U.S. Marine Corps Cpl. Scott McDonell, an assaultman with Charlie Company, 1st Battalion, 2nd Marine Regiment, 2nd Marine Division, believes in doing the right thing.
“When you are presented with a scenario where it is up to you to do what you can (to help someone), you could be the guy who just looks the other way,” McDonell said during an interview at the II Marine Expeditionary Force Headquarters, Jan. 22.
During a trip to Wilmington to visit a friend, McDonell was faced with just such a scenario.
“I was driving up Market Street and saw a car was on fire after hitting a tree,” McDonell recalled. “I stopped my car, put on my hazards and went to help.”
As McDonell’s friend helped a passenger who was leaning out the window, McDonell moved to assist the driver. Upon stabilizing her, she asked him to help her friend in the back, who was unconscious. McDonell used his Marine Corps casualty evacuation training to act calmly and decisively.
“Normal protocol would be to not touch anyone since they could be injured from the accident,” McDonell said. “Given that the car was on fire, the best course of action was to pull them out and ensure they were safe, stable and away from the vehicle.”
After emergency services arrived, a victim asked McDonell to accompany them to the hospital. There, McDonell comforted the victims’ family members.
“I know, if I had been in a situation like that, it would be comforting to know that the person who helped me was there,” McDonell said. “I was able to give some of the family members insight into what happened and serve as a sort of stabilizer with what was going on.”
Maj. Gen. David Furness, commanding general, 2nd MARDIV, stated how impressed he was with McDonell’s actions during a brief meeting.
“You acted how we expect young NCO’s to act,” Furness said. “You look the part and you clearly acted the part.”
Furness also presented McDonell with a challenge coin and stated how proud he was of the 24-year-old Manassas, Virginia native.

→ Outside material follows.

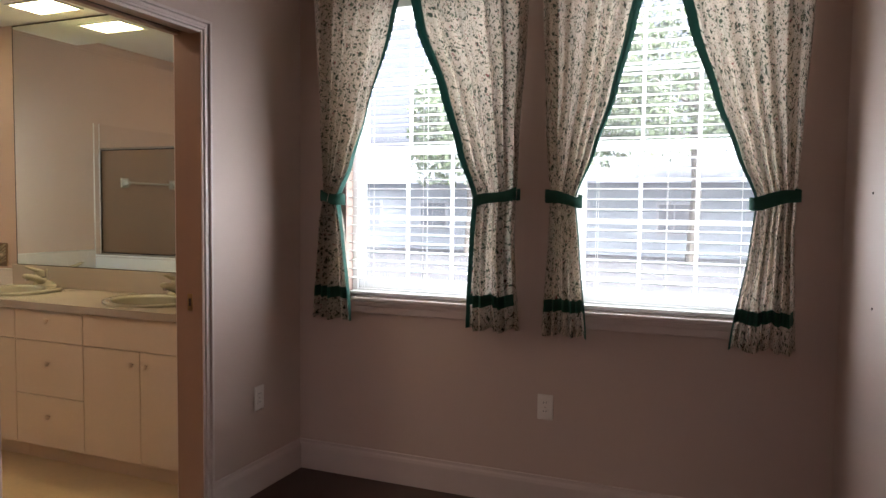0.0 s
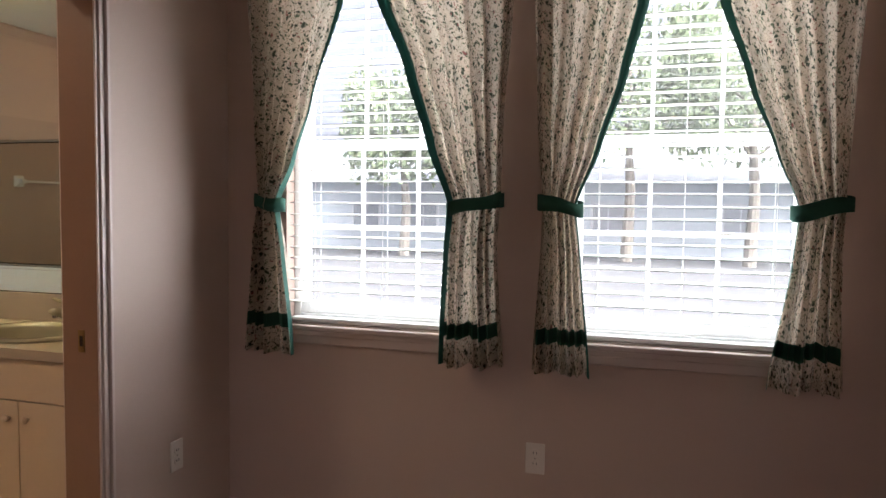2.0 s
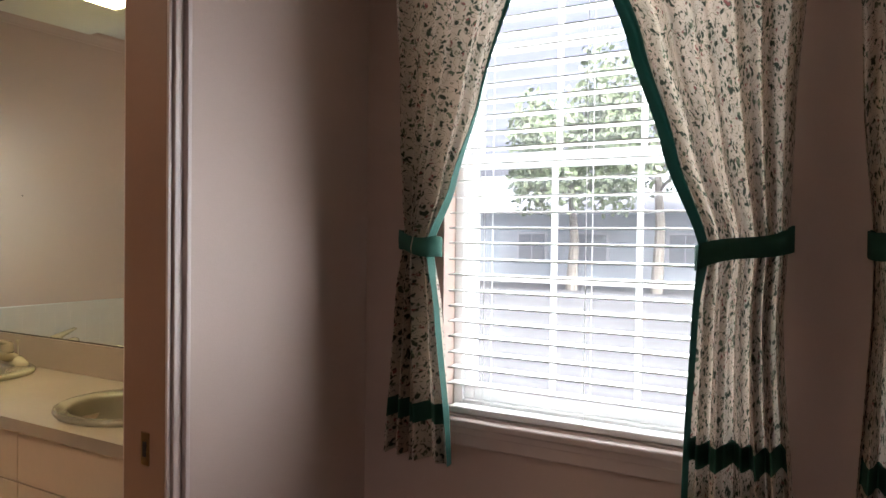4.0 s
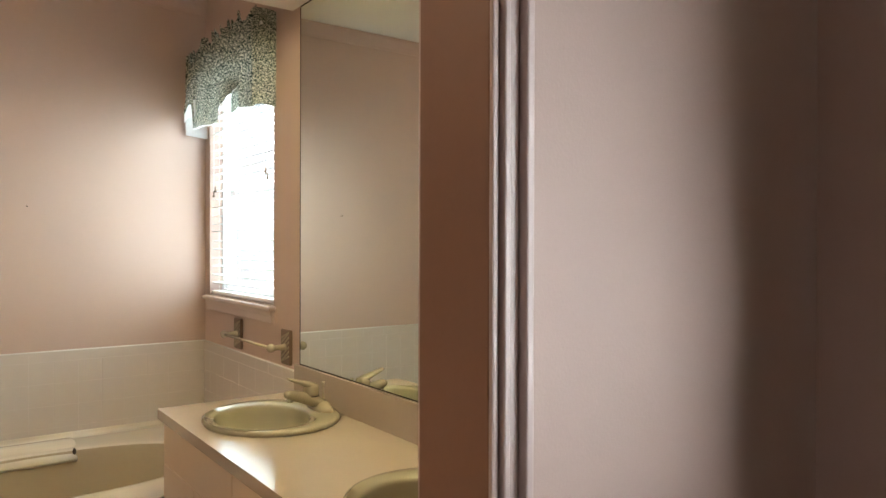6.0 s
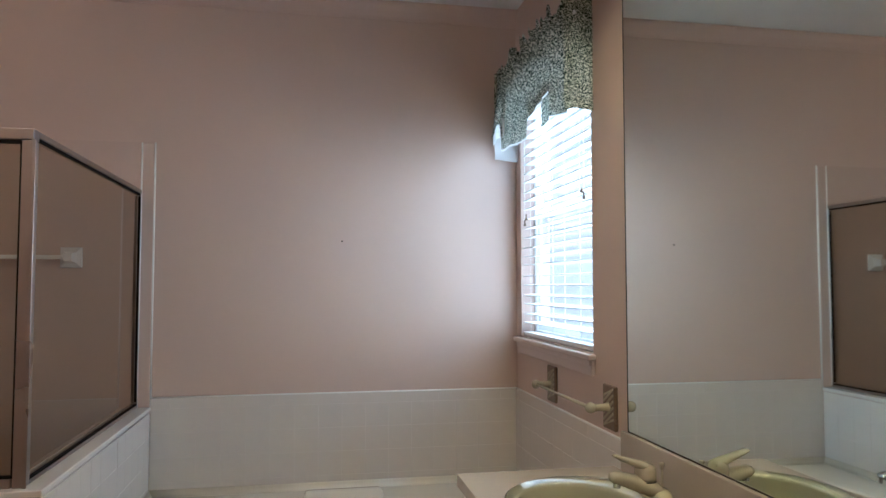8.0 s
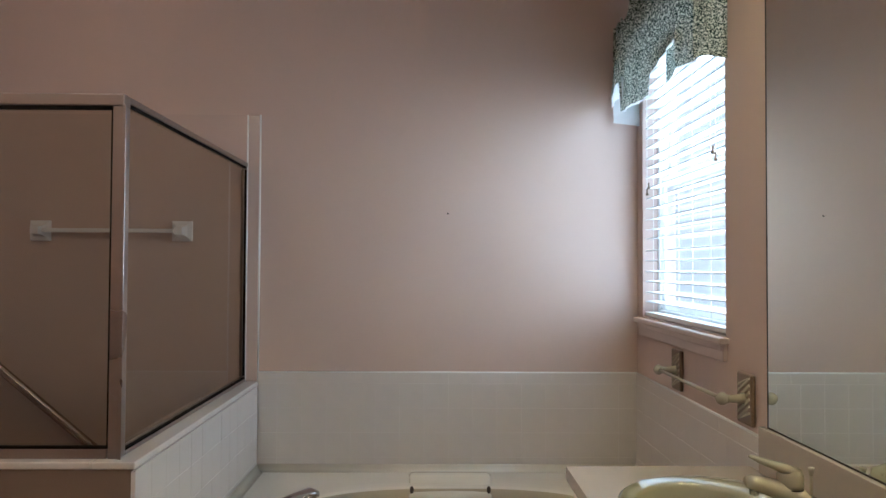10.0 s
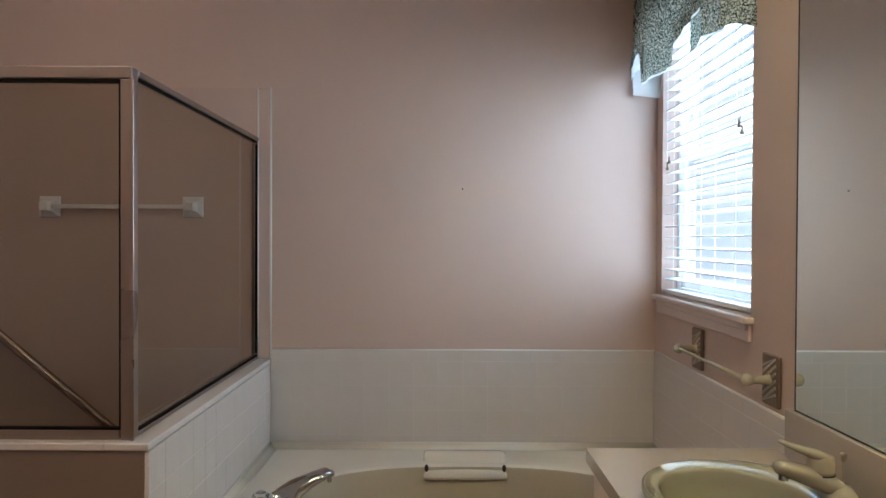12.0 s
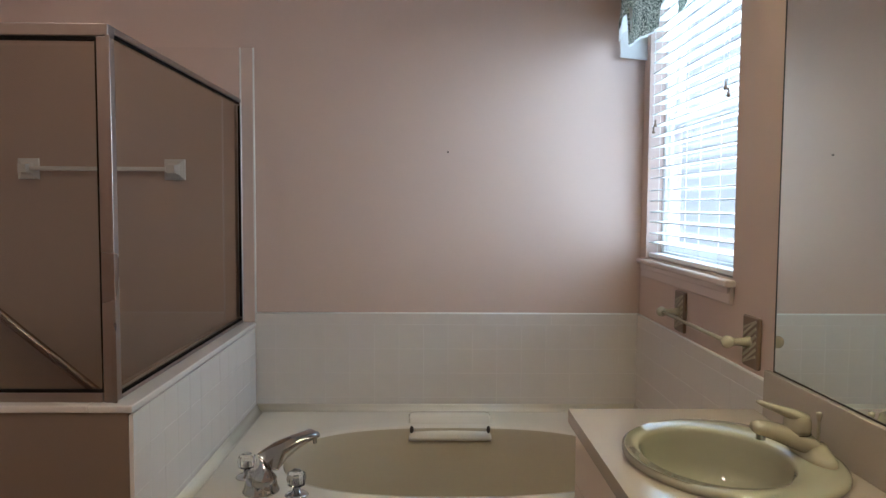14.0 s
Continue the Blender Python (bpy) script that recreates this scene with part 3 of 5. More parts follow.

“We try to instill a bias for action in our young leaders,” Furness said at a Jan. 28 meeting on the command deck of II MEF Headquarters. “In those situations, an imperfect plan executed now is better than a perfect plan two hours from now. All Marines are trained to be combat lifesavers and I am sure that training did him well.”
Furness also believes vigilance is important for all Marines, whether in uniform or not.
“We exist to support and defend the Constitution, but we also support the American public. As a Marine, it should be your action to commiserate and not look the other way. Clearly that’s what he did. … I’m quite proud of him. This is how you like Marines to act. It’s heartening when you see those actions from a young NCO.”
McDonell plans to reenlist in the Marine Corps and be a career Marine.
“What it boils down to is doing the right thing. Ultimately, you will know what the right thing is,” McDonell said.